▶ _TO BE DONE_:
In your copy, reproduce the entries exactly as they are, minus the images.

▶ _LISTING_:
________________________________________
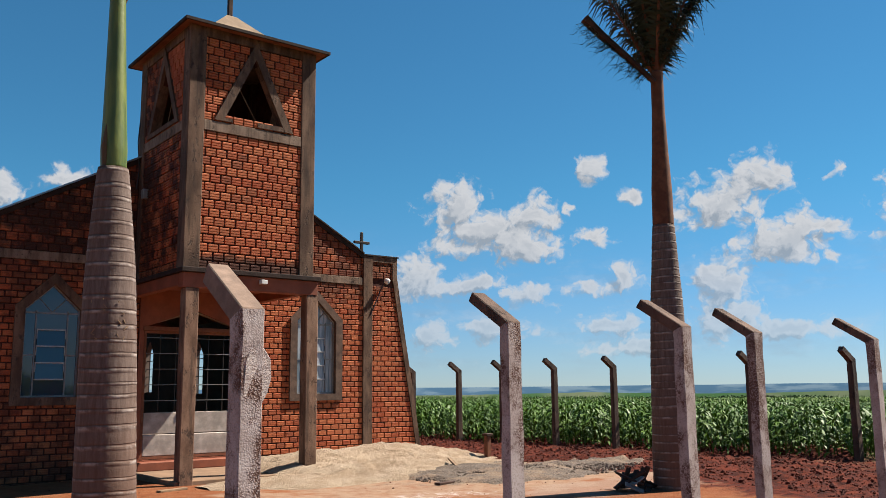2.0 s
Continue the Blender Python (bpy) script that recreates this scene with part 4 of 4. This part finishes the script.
far_post = None
EAST = [(8.15, 4.13), (8.39, 2.36), (8.60, 0.84), (8.83, -0.81), (9.07, -2.49), (9.61, -5.69), (9.81, -7.75), (10.1, -10.4)]
for i, (x, y) in enumerate(EAST):
    at = pose(x, y, 0.0, 0, 0, 84)
    if far_post is None:
        far_post = thing("fence_post", "weathered bent-top concrete post before the corn, in the dark brown of its shaded side", "fence post", "posts of the eastern fence", at)
        part("shaft", post_mesh(0.12, 1.9, Vector((0, 0.30, 0.22)), 0.004, 8.0), POST_SHADED, far_post).data.materials.append(POST_SHADED)
    else:
        copy_thing(far_post, at)
north_post = None
for i, (x, y) in enumerate([(-10.35, 15.5), (-8.70, 15.8), (-6.93, 15.9), (-5.45, 16.2), (-3.4, 16.3)]):
    at = pose(x, y, 0.0, 0, 0, 180)
    if north_post is None:
        north_post = thing("fence_post", "pale bent-top concrete post at the back of the yard", "fence post", "posts of the northern fence", at)
        part("shaft", post_mesh(0.11, 1.85, Vector((0, 0.30, 0.22)), 0.003, 9.0), POST_PALE, north_post).data.materials.append(POST_PALE)
    else:
        copy_thing(north_post, at)
for i in range(7):
    t = i - 1.0
    at = pose(-13.35 + t * 0.20, 7.7 + t * 0.98, -0.15, 0, 0, -90)
    q = copy_thing(north_post, at)
    tagged(q, "new pale bent-top concrete post along the block wall", "fence post", "posts of the western fence")

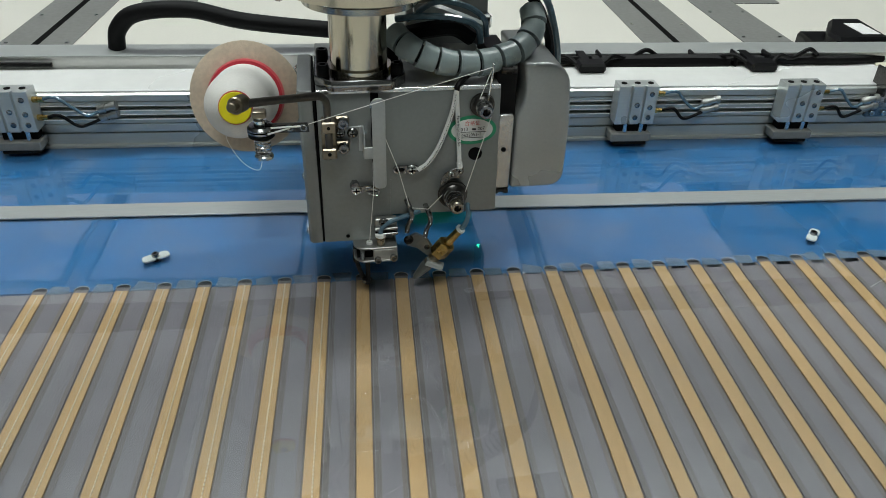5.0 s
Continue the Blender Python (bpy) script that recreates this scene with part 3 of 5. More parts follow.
________________________________________
▶ _FINISHED ANSWER_:
2.0 s
Continue the Blender Python (bpy) script that recreates this scene with part 4 of 4. This part finishes the script.
far_post = None
EAST = [(8.15, 4.13), (8.39, 2.36), (8.60, 0.84), (8.83, -0.81), (9.07, -2.49), (9.61, -5.69), (9.81, -7.75), (10.1, -10.4)]
for i, (x, y) in enumerate(EAST):
    at = pose(x, y, 0.0, 0, 0, 84)
    if far_post is None:
        far_post = thing("fence_post", "weathered bent-top concrete post before the corn, in the dark brown of its shaded side", "fence post", "posts of the eastern fence", at)
        part("shaft", post_mesh(0.12, 1.9, Vector((0, 0.30, 0.22)), 0.004, 8.0), POST_SHADED, far_post).data.materials.append(POST_SHADED)
    else:
        copy_thing(far_post, at)
north_post = None
for i, (x, y) in enumerate([(-10.35, 15.5), (-8.70, 15.8), (-6.93, 15.9), (-5.45, 16.2), (-3.4, 16.3)]):
    at = pose(x, y, 0.0, 0, 0, 180)
    if north_post is None:
        north_post = thing("fence_post", "pale bent-top concrete post at the back of the yard", "fence post", "posts of the northern fence", at)
        part("shaft", post_mesh(0.11, 1.85, Vector((0, 0.30, 0.22)), 0.003, 9.0), POST_PALE, north_post).data.materials.append(POST_PALE)
    else:
        copy_thing(north_post, at)
for i in range(7):
    t = i - 1.0
    at = pose(-13.35 + t * 0.20, 7.7 + t * 0.98, -0.15, 0, 0, -90)
    q = copy_thing(north_post, at)
    tagged(q, "new pale bent-top concrete post along the block wall", "fence post", "posts of the western fence")

5.0 s
Continue the Blender Python (bpy) script that recreates this scene with part 3 of 5. More parts follow.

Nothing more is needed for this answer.